THE DEVIL'S PLAYGROUND (74)

Directed by: Fred Schepisi (1976)

Starring: Simon Burke, Arthur Dignam, Nick Tate, Thomas Keneally

The Pitch: Sexual and other tensions at a Catholic seminary in early-50s Australia.

Theo Sez: One of those films that work pretty well in themselves, but immeasurably better in the context of their genres : thus, LORENZO'S OIL soars above the other terminally-ill-kid movies, COAL MINER'S DAUGHTER is the one to watch for a tale of female empowerment that avoids victimisation and keeps the oppressive husband three-dimensional - and this is the perfect riposte to those vitriol-laden whinges (most recently LIAM, for all its other virtues) that reduce Catholic education to sadistic priests vs. guilt-ridden boys. Not that it's pro-Catholic exactly - indeed, its main flaw is perhaps that it only works if you share its assumptions, viz. that celibacy is absurd and "the body will not be denied" - but nothing I know matches its subtle, generous dynamic, or the sense of truthfulness on the possible workings of a Catholic seminary (no surprise that it's autobiographical), the priests "puzzled and deeply disappointed by their own physicality," to quote Pauline Kael, while "the pubescent boys gaze with thunderstruck eyes at the eruptions of their bodies" - all of them united by the lost cause they're fighting, whether conscious or unconscious of its futility. It's like a functional yet insane family, its members united by a common madness (what "The Mosquito Coast" tried and failed to be in its film version), shown with clear-eyed affection - the priests genuinely want the best for their pupils yet can only initiate them into the same perverse system that's left them racked with doubt and self-loathing (one Brother likes to test - or torture - himself, putting on civvies and picking up girls only to retreat on the very brink of sex ; another berates a boy for being naked in the locker-room, even though he was naked behind a closed door which the priest himself deliberately opened in order to berate him).

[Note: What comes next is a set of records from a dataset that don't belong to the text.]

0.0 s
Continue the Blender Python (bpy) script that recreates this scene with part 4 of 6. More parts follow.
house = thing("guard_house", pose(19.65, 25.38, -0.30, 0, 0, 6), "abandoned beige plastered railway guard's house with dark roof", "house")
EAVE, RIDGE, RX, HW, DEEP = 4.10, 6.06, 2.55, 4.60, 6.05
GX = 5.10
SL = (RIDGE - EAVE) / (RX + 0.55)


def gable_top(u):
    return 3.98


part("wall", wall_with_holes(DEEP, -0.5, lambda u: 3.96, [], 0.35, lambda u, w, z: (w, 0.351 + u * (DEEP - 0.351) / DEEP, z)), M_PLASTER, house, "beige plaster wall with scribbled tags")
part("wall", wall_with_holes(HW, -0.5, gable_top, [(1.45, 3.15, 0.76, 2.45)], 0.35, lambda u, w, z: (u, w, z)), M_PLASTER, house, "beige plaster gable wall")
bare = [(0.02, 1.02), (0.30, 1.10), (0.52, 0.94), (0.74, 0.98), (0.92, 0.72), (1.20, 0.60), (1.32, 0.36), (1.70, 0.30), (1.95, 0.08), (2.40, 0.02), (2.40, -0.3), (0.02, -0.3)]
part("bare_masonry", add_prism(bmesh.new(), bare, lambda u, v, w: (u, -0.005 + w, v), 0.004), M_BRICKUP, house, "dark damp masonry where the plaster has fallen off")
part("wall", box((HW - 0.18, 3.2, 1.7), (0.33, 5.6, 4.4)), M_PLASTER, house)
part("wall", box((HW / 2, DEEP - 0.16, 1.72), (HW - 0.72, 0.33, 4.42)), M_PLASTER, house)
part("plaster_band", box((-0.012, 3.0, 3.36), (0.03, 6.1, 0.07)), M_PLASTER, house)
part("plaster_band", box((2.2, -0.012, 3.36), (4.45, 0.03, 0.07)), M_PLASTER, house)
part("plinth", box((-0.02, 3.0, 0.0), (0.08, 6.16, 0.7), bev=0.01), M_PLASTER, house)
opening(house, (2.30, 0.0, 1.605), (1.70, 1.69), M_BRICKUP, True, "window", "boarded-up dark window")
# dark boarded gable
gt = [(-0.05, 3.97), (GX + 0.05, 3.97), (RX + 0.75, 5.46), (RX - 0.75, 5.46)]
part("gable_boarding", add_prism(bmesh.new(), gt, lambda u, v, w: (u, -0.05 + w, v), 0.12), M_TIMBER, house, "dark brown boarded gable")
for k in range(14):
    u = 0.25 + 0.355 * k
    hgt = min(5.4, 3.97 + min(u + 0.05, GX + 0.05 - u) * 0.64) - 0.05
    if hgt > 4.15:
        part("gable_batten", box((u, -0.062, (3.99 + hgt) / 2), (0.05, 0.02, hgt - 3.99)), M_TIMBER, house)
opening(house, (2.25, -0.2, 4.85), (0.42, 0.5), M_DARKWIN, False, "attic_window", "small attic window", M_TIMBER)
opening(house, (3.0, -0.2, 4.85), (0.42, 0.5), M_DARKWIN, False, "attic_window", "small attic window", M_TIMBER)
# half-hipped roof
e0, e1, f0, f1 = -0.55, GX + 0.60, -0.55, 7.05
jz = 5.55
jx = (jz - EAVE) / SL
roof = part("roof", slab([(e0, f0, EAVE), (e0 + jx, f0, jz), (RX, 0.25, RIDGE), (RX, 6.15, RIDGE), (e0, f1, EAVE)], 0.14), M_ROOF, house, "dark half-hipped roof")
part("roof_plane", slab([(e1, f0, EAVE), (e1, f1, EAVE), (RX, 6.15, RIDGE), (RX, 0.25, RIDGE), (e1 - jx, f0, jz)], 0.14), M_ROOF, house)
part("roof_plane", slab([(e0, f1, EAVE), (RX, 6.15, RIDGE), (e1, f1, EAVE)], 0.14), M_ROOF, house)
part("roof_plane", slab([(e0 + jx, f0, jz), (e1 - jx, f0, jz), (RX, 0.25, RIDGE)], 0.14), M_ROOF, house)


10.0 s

Schepisi's diffident, scrupulously sensitive, slightly anorexic style is for once perfect - any hint of criticism would've felt like injustice (these men recognise their spiritual doubt and plough on anyway, which is why they're heroic as well as ludicrous), but he merely observes, adding only a tranquil sense of Nature, lakes and forest glades providing relief from the turmoil of passions (while incidentally linking with the theme of natural and unnatural). It's a quiet film that speaks volumes, humbling in its decency, fair-mindedness and common sense ; it makes those bitter memoirs and anti-clerical screeds seem ignorant, and a little tawdry.